--- Instructions for the task ---
Without the pictures, extract every line from the start of the material to the line containing "return core", both ends included.

--- Dataset excerpt ---

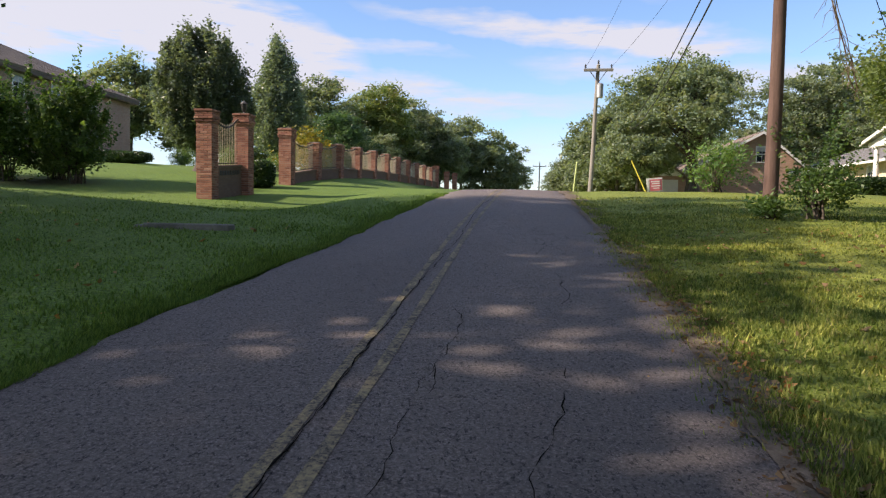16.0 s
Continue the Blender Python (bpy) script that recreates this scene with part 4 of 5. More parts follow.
def pillar(parent, x, y, z, w, h, pieces, name="pillar"):
    """A square brick pillar with a corbelled cap. pieces: each brick its own object on the two seen faces, else joined courses."""
    half = w / 2
    core = part(name, boxed(-half + 0.02, half - 0.02, -half + 0.02, half - 0.02, -0.2, h - 0.02), MORTAR, parent)
    core.location = (x, y, z)
    rest = bmesh.new()
    course = 0.075
    for c in range(int(h / course)):
        zc = c * course + BH / 2
        grow = 0.028 if c in (int(h / course) - 5, int(h / course) - 3, int(h / course) - 2) else (0.05 if c >= int(h / course) - 4 else 0.0)
        grow = 0.0 if c < int(h / course) - 5 else grow
        hw = half + grow
        for face in range(4):
            n = 3 if w > 0.5 else 2
            step = (2 * hw) / n
            for q in range(-1 if c % 2 else 0, n):
                a, b = -hw + q * step + (step / 2 if c % 2 else 0), -hw + (q + 1) * step + (step / 2 if c % 2 else 0)
                a, b = max(a, -hw), min(b, hw)
                if b - a < 0.05:
                    continue
                m = Matrix.Rotation(face * math.pi / 2, 4, "Z") @ Matrix.Translation(((a + b) / 2, -hw + BD / 2 + brick_rng.uniform(-0.004, 0.004), zc))
                size = Matrix.Diagonal(((b - a - 0.011) / BW, 1, 1, 1))
                if pieces and face in (0, 1) and c < int(h / course):
                    ob = new("brick", BRICK_ME)
                    ob.parent = core
                    ob.matrix_basis = m @ size
                else:
                    bmesh.ops.create_cube(rest, size=1, matrix=m @ Matrix.Diagonal((b - a - 0.011, BD, BH, 1)))
    if len(rest.verts):
        tagged(part("brickwork", rest, BRICK, core), kind="stuff")
    else:
        rest.free()
    return core


def railing(parent, x, y0, y1, zfun, top_a, top_b, dip, base):
    """Iron railing along y on a low brick wall; its top rail swoops down in the middle."""
    n = max(3, int((y1 - y0) / 0.13))
    rail = []
    for k in range(n + 1):
        t = k / n
        y = y0 + (y1 - y0) * t
        zt = top_a + (top_b - top_a) * t - dip * math.sin(math.pi * t)
        rail.append((x, y, zt))
    holder = part("top_rail", tube_mesh("top_rail", rail, [0.026] * (n + 1), IRON_DARK, 6), IRON_DARK, parent, "dark swooping iron top rail")
    part("bottom_rail", tube_mesh("bottom_rail", [(x, y0, zfun(y0) + base + 0.06), (x, y1, zfun(y1) + base + 0.06)], [0.018] * 2, IRON_DARK, 6), IRON_DARK, parent)
    for k in range(1, n):
        px, py, pz = rail[k]
        part("picket", tube_mesh("picket", [(px, py, zfun(py) + base), (px, py, pz + 0.10)], [0.012, 0.010], IRON, 5), IRON, holder)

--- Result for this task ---
16.0 s
Continue the Blender Python (bpy) script that recreates this scene with part 4 of 5. More parts follow.
def pillar(parent, x, y, z, w, h, pieces, name="pillar"):
    """A square brick pillar with a corbelled cap. pieces: each brick its own object on the two seen faces, else joined courses."""
    half = w / 2
    core = part(name, boxed(-half + 0.02, half - 0.02, -half + 0.02, half - 0.02, -0.2, h - 0.02), MORTAR, parent)
    core.location = (x, y, z)
    rest = bmesh.new()
    course = 0.075
    for c in range(int(h / course)):
        zc = c * course + BH / 2
        grow = 0.028 if c in (int(h / course) - 5, int(h / course) - 3, int(h / course) - 2) else (0.05 if c >= int(h / course) - 4 else 0.0)
        grow = 0.0 if c < int(h / course) - 5 else grow
        hw = half + grow
        for face in range(4):
            n = 3 if w > 0.5 else 2
            step = (2 * hw) / n
            for q in range(-1 if c % 2 else 0, n):
                a, b = -hw + q * step + (step / 2 if c % 2 else 0), -hw + (q + 1) * step + (step / 2 if c % 2 else 0)
                a, b = max(a, -hw), min(b, hw)
                if b - a < 0.05:
                    continue
                m = Matrix.Rotation(face * math.pi / 2, 4, "Z") @ Matrix.Translation(((a + b) / 2, -hw + BD / 2 + brick_rng.uniform(-0.004, 0.004), zc))
                size = Matrix.Diagonal(((b - a - 0.011) / BW, 1, 1, 1))
                if pieces and face in (0, 1) and c < int(h / course):
                    ob = new("brick", BRICK_ME)
                    ob.parent = core
                    ob.matrix_basis = m @ size
                else:
                    bmesh.ops.create_cube(rest, size=1, matrix=m @ Matrix.Diagonal((b - a - 0.011, BD, BH, 1)))
    if len(rest.verts):
        tagged(part("brickwork", rest, BRICK, core), kind="stuff")
    else:
        rest.free()
    return core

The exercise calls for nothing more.